Ernesto Cruz, who ran for City Council at-large this past year has been mentioned in multiple elections next year including both the 11th Hampden and the 10th Hampden against Coakley-Rivera (who has dropped zero hints of retirement), where he lives and is presently eligible to run. That Cruz would attract such attention is not surprising, but in light of multiple rumors about multiple seats, WMassP&I sought clarification from him directly and Cruz said he is not planning to be on any ballot next year.
“I’m flattered that people are considering me as a candidate, but I will not be running for any publicly elected office in 2014,” Cruz said in a statement. He urged people to not read anything into his run for Council and said a race for State rep, particularly in a district outside his own, “would be opportunistic.” Doing so would conflict with his goal “of being an advocate first, elected official second.”

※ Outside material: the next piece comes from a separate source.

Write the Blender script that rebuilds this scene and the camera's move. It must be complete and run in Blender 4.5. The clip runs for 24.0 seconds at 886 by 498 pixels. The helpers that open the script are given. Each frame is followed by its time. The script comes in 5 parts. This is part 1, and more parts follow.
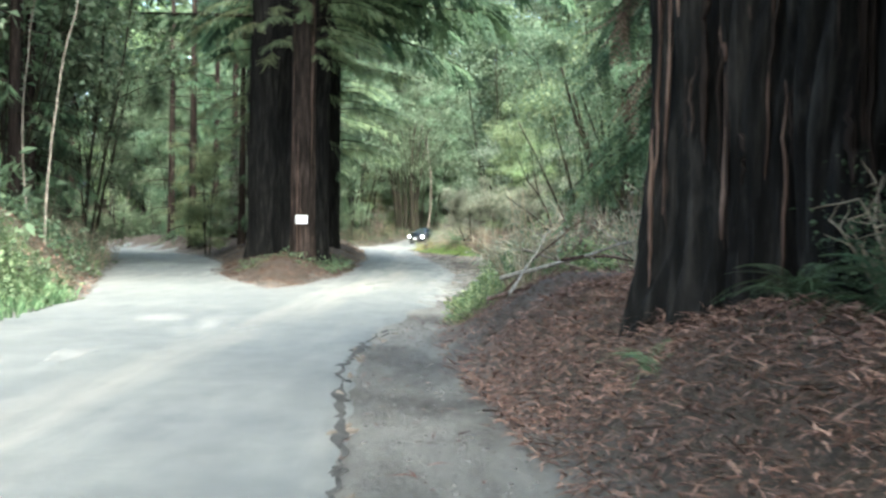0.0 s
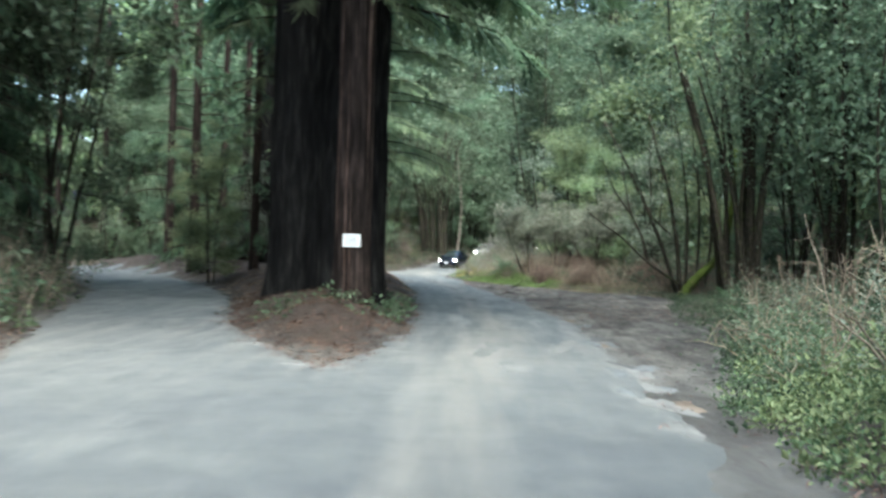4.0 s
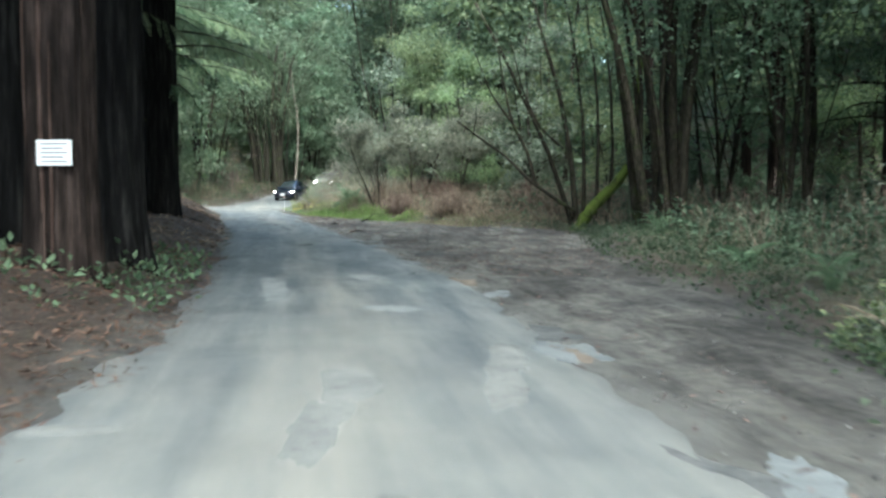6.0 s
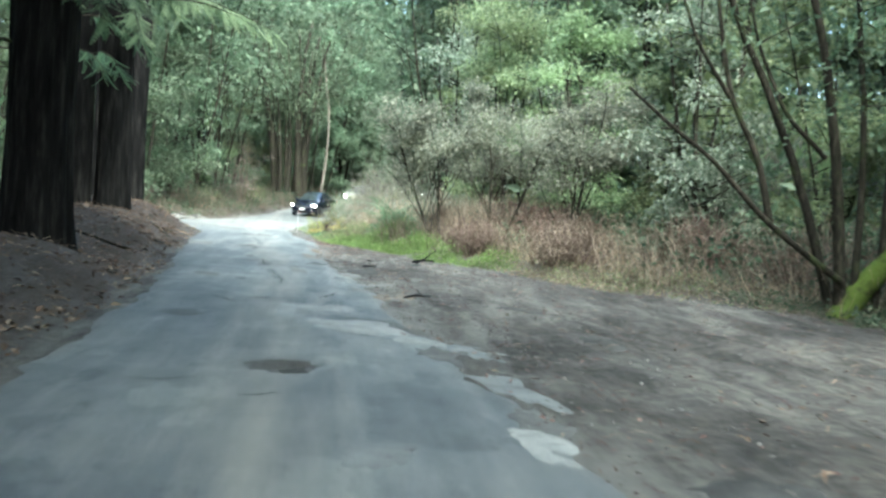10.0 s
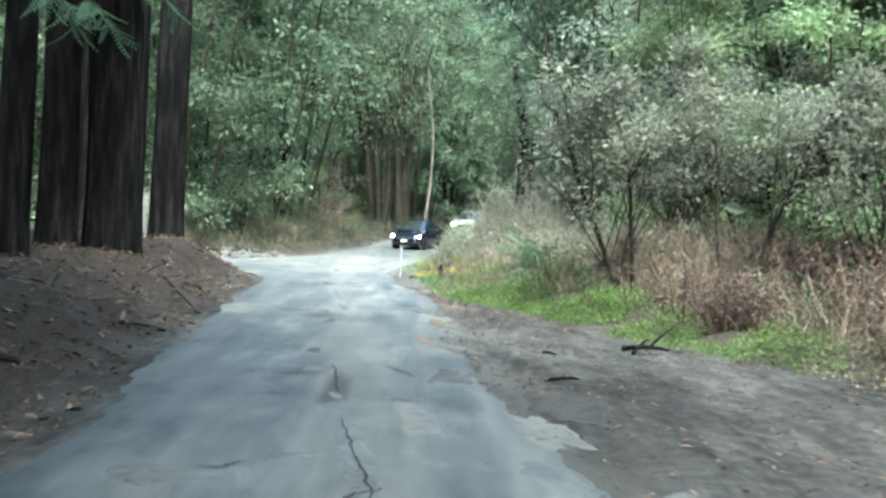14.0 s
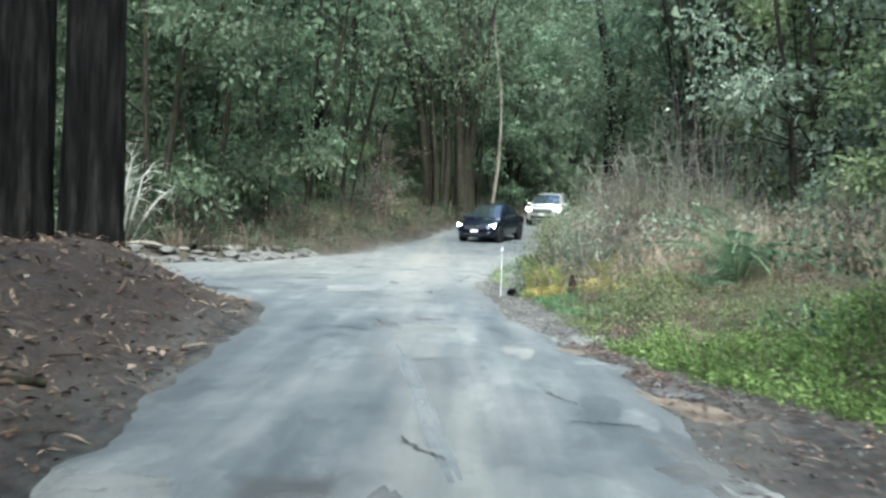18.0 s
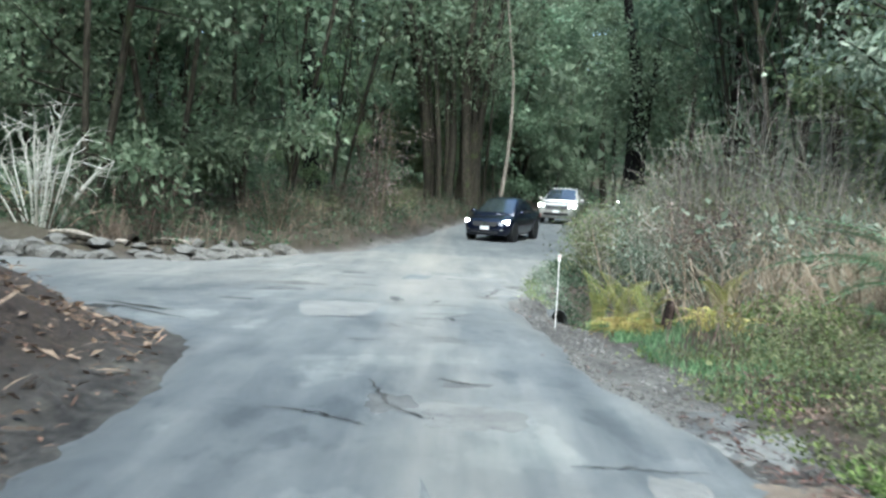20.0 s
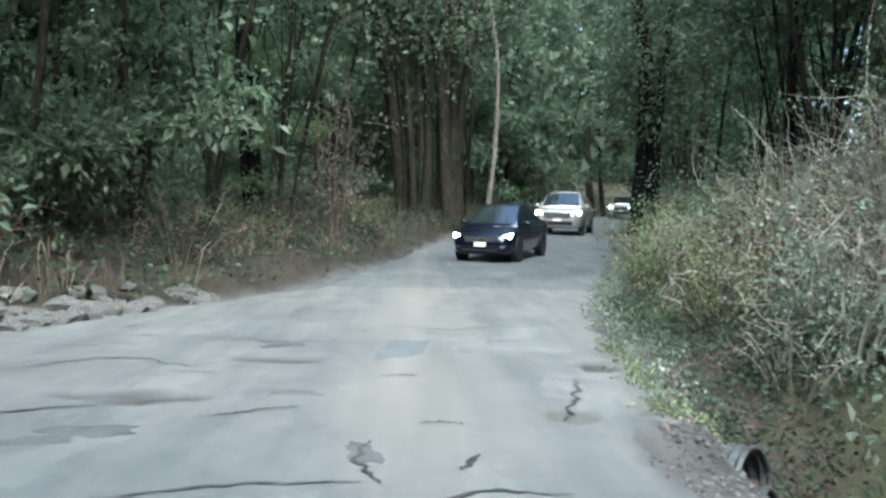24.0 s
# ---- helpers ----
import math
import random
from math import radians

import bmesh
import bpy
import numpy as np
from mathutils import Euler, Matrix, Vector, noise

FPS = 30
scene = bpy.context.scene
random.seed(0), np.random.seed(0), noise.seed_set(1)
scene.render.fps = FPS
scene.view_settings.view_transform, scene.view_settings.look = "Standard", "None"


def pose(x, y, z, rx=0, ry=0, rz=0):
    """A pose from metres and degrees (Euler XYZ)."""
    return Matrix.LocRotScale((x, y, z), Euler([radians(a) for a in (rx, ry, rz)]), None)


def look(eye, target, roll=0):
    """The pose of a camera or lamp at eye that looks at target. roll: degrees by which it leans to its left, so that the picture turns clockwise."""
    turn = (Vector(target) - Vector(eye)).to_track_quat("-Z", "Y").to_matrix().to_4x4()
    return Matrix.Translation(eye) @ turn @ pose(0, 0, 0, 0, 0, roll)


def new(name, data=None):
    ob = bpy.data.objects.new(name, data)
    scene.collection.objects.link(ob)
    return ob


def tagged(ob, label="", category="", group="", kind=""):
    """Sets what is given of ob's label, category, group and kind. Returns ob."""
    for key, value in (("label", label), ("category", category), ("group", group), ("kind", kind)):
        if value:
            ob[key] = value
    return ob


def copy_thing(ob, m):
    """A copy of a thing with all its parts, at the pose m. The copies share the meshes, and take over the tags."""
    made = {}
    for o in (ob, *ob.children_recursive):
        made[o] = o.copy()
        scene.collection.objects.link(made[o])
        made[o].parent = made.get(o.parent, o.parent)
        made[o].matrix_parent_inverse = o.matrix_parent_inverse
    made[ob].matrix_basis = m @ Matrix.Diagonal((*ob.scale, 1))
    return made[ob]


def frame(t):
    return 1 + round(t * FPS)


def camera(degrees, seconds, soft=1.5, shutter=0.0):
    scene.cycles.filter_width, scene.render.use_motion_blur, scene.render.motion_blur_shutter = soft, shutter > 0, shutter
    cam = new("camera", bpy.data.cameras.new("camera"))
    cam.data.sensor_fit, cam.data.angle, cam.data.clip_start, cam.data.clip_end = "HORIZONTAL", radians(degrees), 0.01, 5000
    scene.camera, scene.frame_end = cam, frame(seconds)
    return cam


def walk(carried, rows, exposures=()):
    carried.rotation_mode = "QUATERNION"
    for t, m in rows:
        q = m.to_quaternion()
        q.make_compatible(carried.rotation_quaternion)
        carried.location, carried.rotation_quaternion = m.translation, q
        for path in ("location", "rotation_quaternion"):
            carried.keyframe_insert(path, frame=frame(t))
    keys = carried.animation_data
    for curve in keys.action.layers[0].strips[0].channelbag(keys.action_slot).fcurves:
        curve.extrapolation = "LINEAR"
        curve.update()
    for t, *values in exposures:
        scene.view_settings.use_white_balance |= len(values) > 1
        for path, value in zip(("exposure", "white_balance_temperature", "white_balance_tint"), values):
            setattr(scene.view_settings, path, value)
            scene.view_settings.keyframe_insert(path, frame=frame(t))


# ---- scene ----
cam = camera(45.0, 24.0, soft=2.6, shutter=0.45)
PATH = [
    (0, (0.034, 0.009, 1.517), (0.036, 2.009, 1.485), 0.9),
    (0.5, (-0.195, 0.525, 1.503), (-0.279, 2.523, 1.492), 1.1),
    (1, (-0.579, 1.349, 1.559), (-0.829, 3.333, 1.566), 0.6),
    (1.5, (-1.108, 2.556, 1.576), (-1.486, 4.519, 1.591), 2.0),
    (3.5, (-2.518, 9.678, 1.608), (-2.67, 11.672, 1.63), 1.8),
    (4, (-2.559, 12.29, 1.646), (-2.569, 14.29, 1.653), 1.7),
    (4.5, (-2.496, 14.993, 1.654), (-2.39, 16.991, 1.642), 1.0),
    (5, (-2.358, 17.818, 1.624), (-2.163, 19.808, 1.574), -0.1),
    (5.5, (-2.213, 20.612, 1.567), (-1.953, 22.593, 1.482), -0.6),
    (6, (-2.066, 23.434, 1.483), (-1.785, 25.41, 1.364), -0.1),
    (6.5, (-1.899, 25.978, 1.543), (-1.615, 27.956, 1.466), -1.0),
    (7, (-1.762, 28.401, 1.488), (-1.486, 30.38, 1.401), -0.7),
    (7.5, (-1.656, 30.74, 1.415), (-1.392, 32.721, 1.341), -0.4),
    (8, (-1.636, 33.023, 1.487), (-1.374, 35.004, 1.426), 1.6),
    (8.5, (-1.589, 35.168, 1.395), (-1.337, 37.152, 1.335), 3.0),
    (9, (-1.554, 37.247, 1.374), (-1.309, 39.231, 1.309), 3.1),
    (9.5, (-1.55, 39.181, 1.382), (-1.309, 41.165, 1.32), 4.0),
    (10, (-1.532, 41.154, 1.389), (-1.301, 43.139, 1.313), 3.9),
    (10.5, (-1.475, 43.151, 1.389), (-1.271, 45.139, 1.323), 4.1),
    (12.5, (-1.753, 49.207, 1.412), (-1.652, 51.204, 1.365), 4.5),
    (13, (-1.799, 50.588, 1.462), (-1.722, 52.586, 1.452), 4.0),
    (13.5, (-1.872, 52.023, 1.465), (-1.812, 54.022, 1.467), 4.0),
    (14, (-1.924, 53.529, 1.466), (-1.879, 55.528, 1.428), 2.9),
    (14.5, (-2.023, 55.031, 1.473), (-1.994, 57.03, 1.429), 2.3),
    (15, (-2.134, 56.589, 1.491), (-2.121, 58.589, 1.446), 2.1),
    (15.5, (-2.252, 58.201, 1.473), (-2.248, 60.2, 1.406), 0.5),
    (16, (-2.4, 59.894, 1.428), (-2.406, 61.893, 1.356), 0.4),
    (16.5, (-2.541, 61.487, 1.418), (-2.557, 63.486, 1.351), -0.0),
    (17, (-2.729, 62.992, 1.418), (-2.753, 64.991, 1.365), 1.0),
    (17.5, (-2.893, 64.44, 1.402), (-2.927, 66.439, 1.343), 1.7),
    (18, (-3.061, 65.839, 1.391), (-3.102, 67.837, 1.325), 2.0),
    (18.5, (-3.24, 67.391, 1.339), (-3.286, 69.389, 1.264), 2.8),
    (20.5, (-3.726, 73.172, 1.301), (-3.739, 75.171, 1.227), 4.0),
    (21, (-3.829, 74.514, 1.31), (-3.827, 76.513, 1.243), 4.3),
    (21.5, (-3.899, 75.793, 1.305), (-3.887, 77.793, 1.248), 3.9),
    (22, (-3.937, 76.983, 1.292), (-3.918, 78.982, 1.246), 3.0),
    (22.5, (-3.989, 78.065, 1.282), (-3.965, 80.065, 1.244), 2.5),
    (23, (-4.012, 79.098, 1.256), (-3.984, 81.097, 1.213), 1.5),
    (23.5, (-4.057, 80.013, 1.255), (-4.025, 82.013, 1.204), 0.9),
    (24, (-4.101, 80.885, 1.26), (-4.071, 82.884, 1.213), 1.3),
]
walk(cam, [(t, look(eye, target, roll)) for t, eye, target, roll in PATH],
     [(0, 3.1, 6600, -2), (1.5, 3.05, 6500, -3), (3.5, 2.35, 6150, -1), (5, 2.3, 6050, -2), (6, 2.35, 6000, -4), (7.2, 2.6, 5980, -6), (8, 2.79, 5990, -7), (9, 3.0, 6000, -7), (10, 3.02, 6000, -7), (14.5, 2.76, 5930, -6), (17, 2.4, 5930, -4), (20, 2.12, 5800, -2), (24, 1.95, 5750, -1)])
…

The final name in the mix is Anthony Wilson, who works in the city Law Department right now as an assistant city solicitor, principally on litigation and as the Council’s attorney. Were Wilson to run, he would be the second young professional in as many years making a pitch to voters to take give the next generation a shot at leadership. This election cycle in Springfield, that argument touched a few nerves, including Williams’ it sometimes seemed, which claimed the old guard were standing in the next generation’s way. A similar tactic by Wilson could work, too.
At the end of the day, however, two factors will probably have the largest impact. The first is how hard and what kind of campaign candidates run. With such a diverse district, the path to victory cannot be based on a one-dimensional campaign. The other question is what powers that be like Swan himself, Jordan and E. Henry Twiggs, the Ward 4 City Councilor will do. Effective organization could ultimately prove more useful, but any one of them could, if they actually devote political capital to a candidate, make a difference.
At the moment, all candidates can do is plan and wait. After all Swan could decide to run reelection.